Malgré le vaste éventail idéologique d'organisations promotrices du FSMéd, les conférences, les séminaires et les ateliers ont transmis, en général, un message radical de dénonciation des politiques néolibérales et de la stratégie impérialiste.
L'assemblée des mouvements sociaux, qui a eu lieu au lendemain du Forum, a réuni quelque 500 délégué(e)s. Elle a rendu public le refus de la libéralisation et du " partenariat euro-méditerranéen » et invité à une journée d'action dans la région pour les 27 et 28 novembre, lors du sommet euro-méditerranéen à Barcelone. Elle a également appelé à élargir à la région méditerranéenne les mobilisations déjà annoncées : entre autres contre l'OMC le 10 septembre, contre les directives Bolkestein et similaires le 15 octobre, pour les droits des sans-papiers et la libre circulation des personnes le 18 décembre 2005…

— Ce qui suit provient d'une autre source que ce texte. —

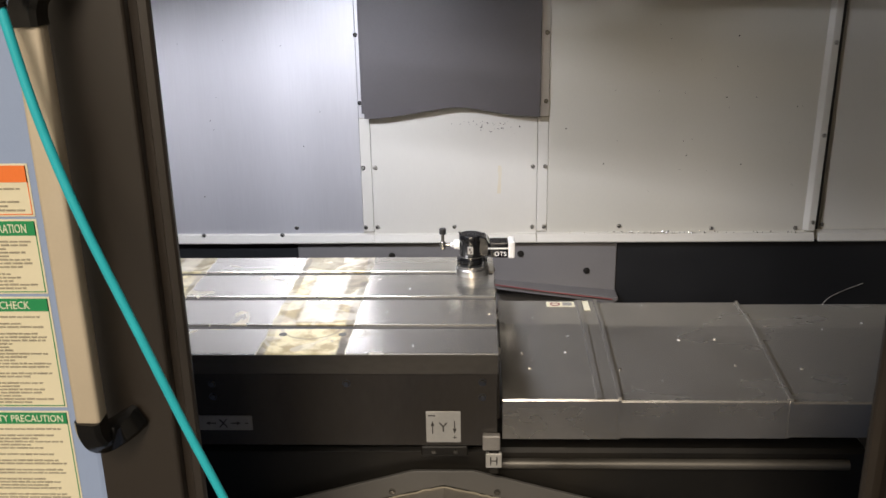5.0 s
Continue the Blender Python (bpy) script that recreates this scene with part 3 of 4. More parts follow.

Les conclusions des séminaires et des ateliers du FSMéd ont défini le calendrier d'actions de l'assemblée des mouvements sociaux qui suppose de franchir un pas important dans la coordination des initiatives régionales.
Quelques faiblesses
Sûrement, la faiblesse la plus remarquable a été le peu de présence de public catalan et même espagnol. Il est paradoxal de comparer la présence des 1 100 étudiants catalans qui avaient assisté au FSE à Florence ou des 2 200 à Paris avec la faible présence d'étudiants dans le FSMéd, même si ce Forum se déroulait au moment des examens.
Les faibles participation et impact local pourraient être expliqués par plusieurs raisons. D'une part, on doit prendre en considération l'origine de la convocation du FSMéd, fin 2001, propulsé, principalement, par des organisations catalanes faisant partie du Conseil international du Forum Social Mondial mais sans lien réel avec les importantes mobilisations qui avaient lieu dans la ville. Les groupes les plus liés aux dynamiques de mobilisation n'ont pas été impliqués dans le processus du FSMéd. Seule une partie des secteurs militants s'en sont occupés et ont été tellement absorbés par la logistique, qu'ils n'ont pas pu consacrer des efforts suffisants à la mobilisation. Ainsi les collages massifs d'affiches ou les points d'information dans la ville — éléments qui avaient caractérisé les mobilisations précédentes — n'ont pas eu lieu. Enfin, la tenue du FSMéd, initialement programmée fin 2003, a été reportée à plusieurs reprises.
La conjoncture politique actuelle fut également défavorable, avec un reflux des luttes sociales face au gouvernement Zapatero, qui a provoqué une forte démobilisation en accordant certaines concessions (retrait des troupes d'Irak, annulation du Plan Hydrologique National, approbation du mariage entre personnes du même sexe…), même si on a pu noter des luttes contre les fermetures et les délocalisations d'entreprises, pour la régularisation sans condition des immigrants. D'autre part, depuis les manifestations massives contre la guerre en Irak, une dynamique de fragmentation et de désarticulation s'est produite et des initiatives capables d'agglutiner un spectre réellement pluriel n'ont pas eu lieu, contrairement à la période précédente. Enfin, les grandes organisations membres du groupe promoteur du FSMéd, tels quelques syndicats majoritaires, se sont limitées à une participation superstructurelle et politique.
Un autre problème significatif du FSMéd a été l'important écart entre l'ampleur du programme et des espaces et la taille réelle de l'événement : les deux trop grands pavillons semblaient toujours à moitié vides.
Mais le FSMéd a permis de réunir des organisations très diverses et plurielles de l'ensemble du pourtour méditerranéen, qui n'avaient que peu de connaissance mutuelle et encore moins d'expérience de travail conjoint. En ce sens, le 1er FSMéd a été un pas dans la construction de ponts et a permis le rapprochement des bords de la Méditerranée.